Check the fuel tank for rust. Back in the 80s, when my Healey was a daily driver, I had a similar problem, except it would "run out of gas" completely, and stall. A minute later, it would start and run fine__until the next time...

... it was picking up layers of rust, the suction holding it to the bottom of the pickup tube, until the suction was broken (when I'd kill the power via the key). I don't remember if new tanks were even available back then, and even if they were, I probably couldn't afford one, so I rigged the fuel line with a quick-disconnect coupling and carried a mating half with about three (3) feet of hose attached. When the car stalled thereafter, all I had to do was blow back through the hose and clear the debris, without ever getting out of the car (also a BN6 with the battery hatch door).
 
Thanks for the helpful suggestions!

I ordered a new fuel pump and filter
I'll check the floats too
when I swap the pump, I'll drain the tank to see how much "crap" comes out. It is an original tank with no effort to add a coating, etc.
If these fail, I guess it's time to check electrical, starting with the coil (which is also original - meaning older than I am)

Randy, I love the image of giving my fuel tank CPR! Maybe I could install the "burp" hose with a tee and a shutoff to further optimize the process!
 
My vote is for the fuel filter. At idle there is not much demand for gas so a trickle will do the job. When accelerating you run all the fuel out of the carbs and the filter restricts the replenishment. I have had several of those cube pumps and have only had one go bellly up.
 
Thanks for the helpful suggestions!

I ordered a new fuel pump and filter
I'll check the floats too
when I swap the pump, I'll drain the tank to see how much "crap" comes out. It is an original tank with no effort to add a coating, etc.
If these fail, I guess it's time to check electrical, starting with the coil (which is also original - meaning older than I am)

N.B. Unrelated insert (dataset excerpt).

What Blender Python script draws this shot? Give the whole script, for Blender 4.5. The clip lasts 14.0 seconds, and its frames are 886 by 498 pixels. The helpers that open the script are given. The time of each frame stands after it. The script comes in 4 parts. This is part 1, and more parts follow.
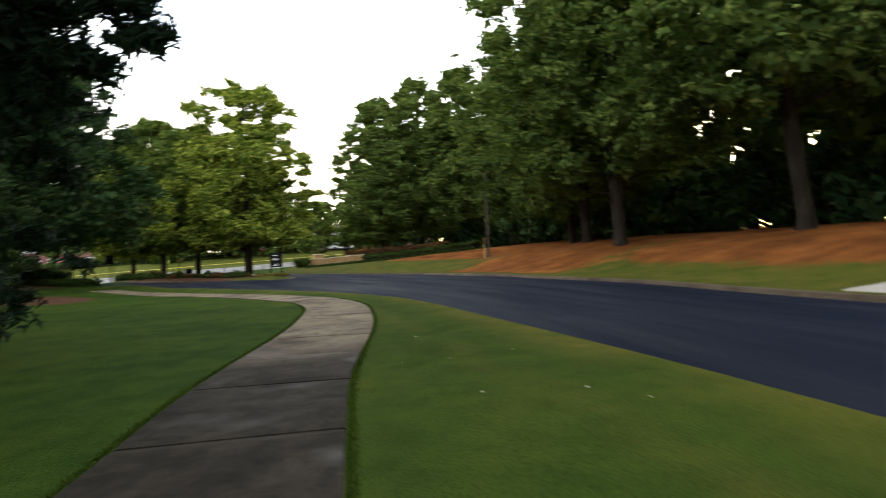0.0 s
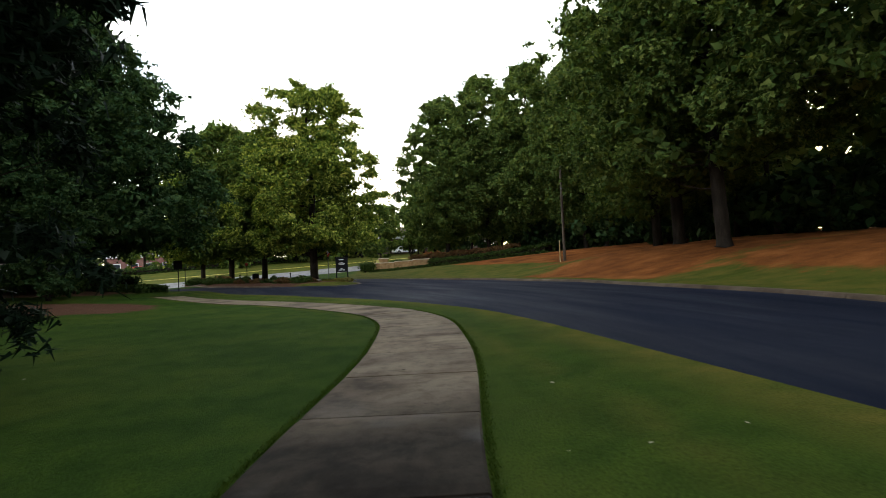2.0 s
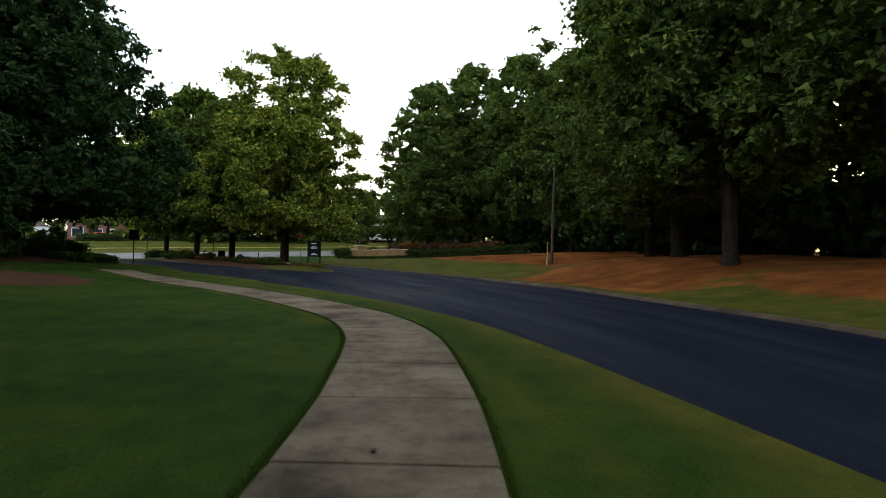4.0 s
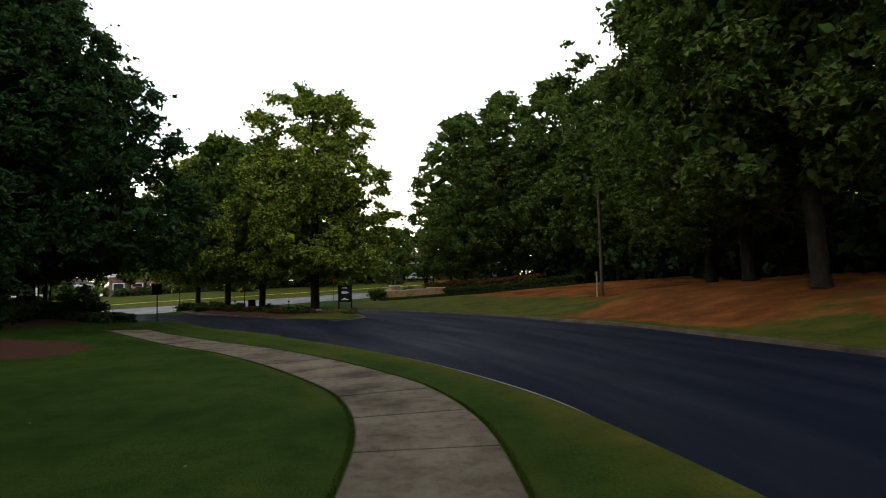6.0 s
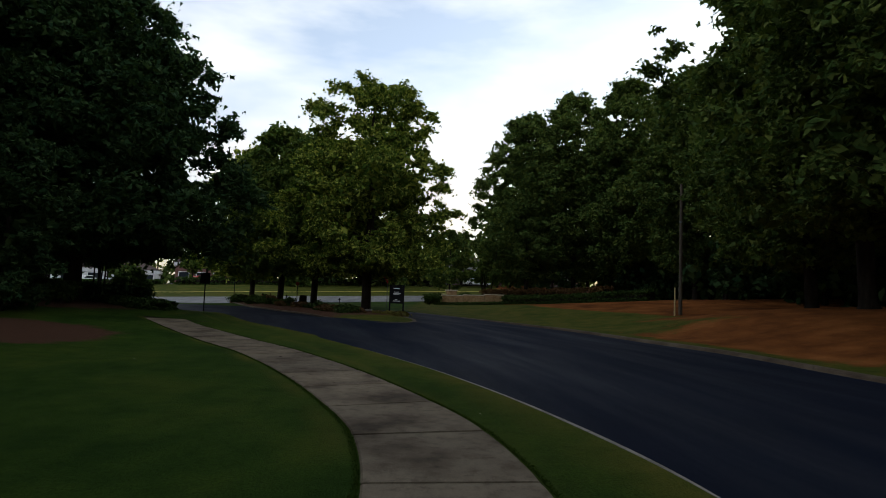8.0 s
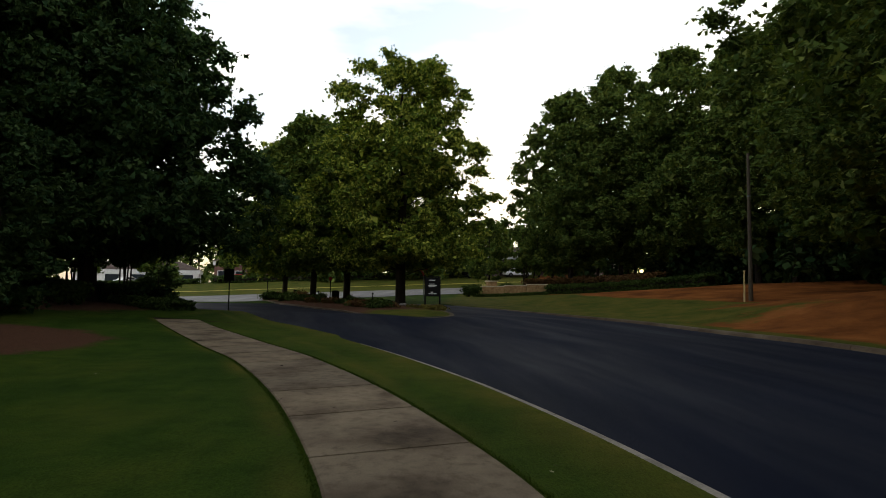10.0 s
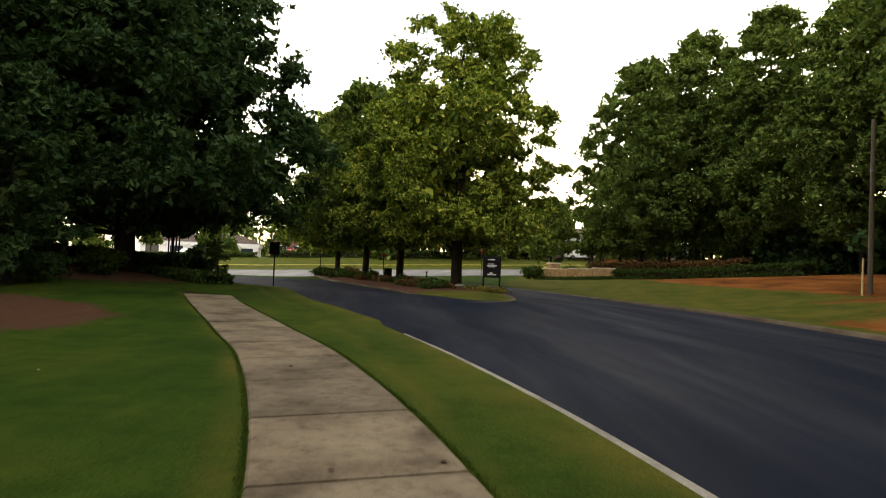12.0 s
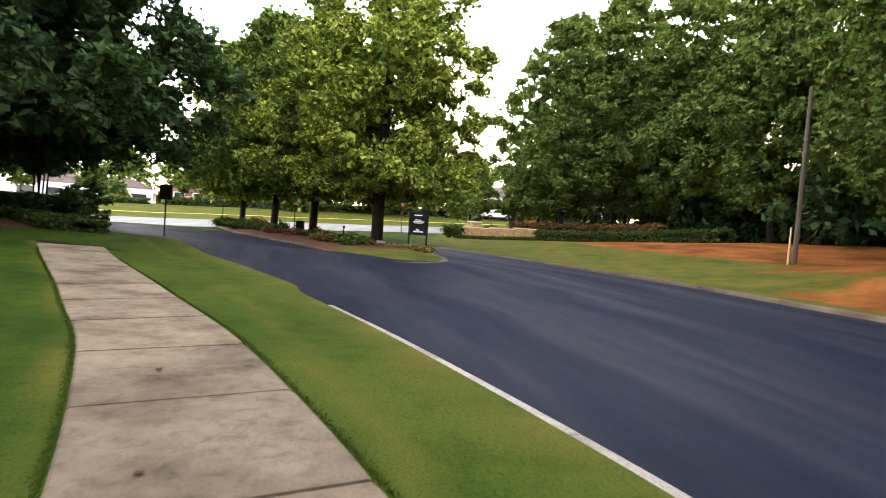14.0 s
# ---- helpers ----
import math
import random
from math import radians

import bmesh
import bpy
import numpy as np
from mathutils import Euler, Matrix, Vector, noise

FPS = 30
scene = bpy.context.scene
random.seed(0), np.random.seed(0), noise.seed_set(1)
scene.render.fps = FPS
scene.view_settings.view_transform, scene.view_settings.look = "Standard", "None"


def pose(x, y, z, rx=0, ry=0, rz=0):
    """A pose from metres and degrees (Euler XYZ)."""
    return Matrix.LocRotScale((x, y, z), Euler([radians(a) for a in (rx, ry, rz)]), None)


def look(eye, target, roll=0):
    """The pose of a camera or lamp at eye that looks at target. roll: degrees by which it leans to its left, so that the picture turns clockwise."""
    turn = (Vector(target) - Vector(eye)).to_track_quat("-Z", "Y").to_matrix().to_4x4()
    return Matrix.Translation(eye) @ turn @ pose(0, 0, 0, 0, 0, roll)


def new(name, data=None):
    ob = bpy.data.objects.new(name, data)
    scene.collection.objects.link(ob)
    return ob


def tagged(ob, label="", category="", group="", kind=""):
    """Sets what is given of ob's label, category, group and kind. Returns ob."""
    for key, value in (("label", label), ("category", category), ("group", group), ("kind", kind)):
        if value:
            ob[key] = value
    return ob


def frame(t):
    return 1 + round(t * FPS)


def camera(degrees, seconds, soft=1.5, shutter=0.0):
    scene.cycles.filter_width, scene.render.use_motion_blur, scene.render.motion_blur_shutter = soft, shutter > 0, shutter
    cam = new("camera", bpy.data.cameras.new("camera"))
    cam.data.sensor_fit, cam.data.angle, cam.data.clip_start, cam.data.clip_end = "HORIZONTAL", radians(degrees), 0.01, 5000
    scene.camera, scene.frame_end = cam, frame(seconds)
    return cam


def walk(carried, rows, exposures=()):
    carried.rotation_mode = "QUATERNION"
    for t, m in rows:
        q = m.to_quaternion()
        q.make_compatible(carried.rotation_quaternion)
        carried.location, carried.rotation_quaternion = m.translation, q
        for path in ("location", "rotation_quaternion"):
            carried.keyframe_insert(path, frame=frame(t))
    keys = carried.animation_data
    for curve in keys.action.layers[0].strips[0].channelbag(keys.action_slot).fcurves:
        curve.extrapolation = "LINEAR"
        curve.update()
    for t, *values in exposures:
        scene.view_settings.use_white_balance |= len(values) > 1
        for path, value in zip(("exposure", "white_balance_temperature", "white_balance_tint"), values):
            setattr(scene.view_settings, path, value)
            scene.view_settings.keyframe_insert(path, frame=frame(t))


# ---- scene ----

Randy, I love the image of giving my fuel tank CPR! Maybe I could install the "burp" hose with a tee and a shutoff to further optimize the process!
I had junk around my pickup in the tank and disconnected the fuel line from the pump to the tank and blew it out. Took care of problem for many years until the line got clogged. I recommend removing the Tank and having a Radiator shop clean it out, check for leaks, new paint and reinstall. Then, disconnect all fuel lines and blow each one out with an airhose. You won't believe what comes out if its never been done before.
 
Your pump are probably a FACET a very reliable little pump it need a filter before it- better if LARGE dim.as suggested by Randy and Patrick also the tank must be cleaned and
I can add a cleaning also the pipe from the pump to the carburators easy to do disconnecting the terminals and passing inside a long hard electric wire or better the Nylon probe that electrician use for wire installation
https://picasaweb.google.com/lh/photo/zaHFZ1VagimaPxGP_bntkdMTjNZETYmyPJy0liipFm0?feat=directlink
 
Just pull the fuel hose from the carbs, stick the open end in a receptacle and turn on the pump. If it trickles out, it must be fuel related like the tank of pump filter.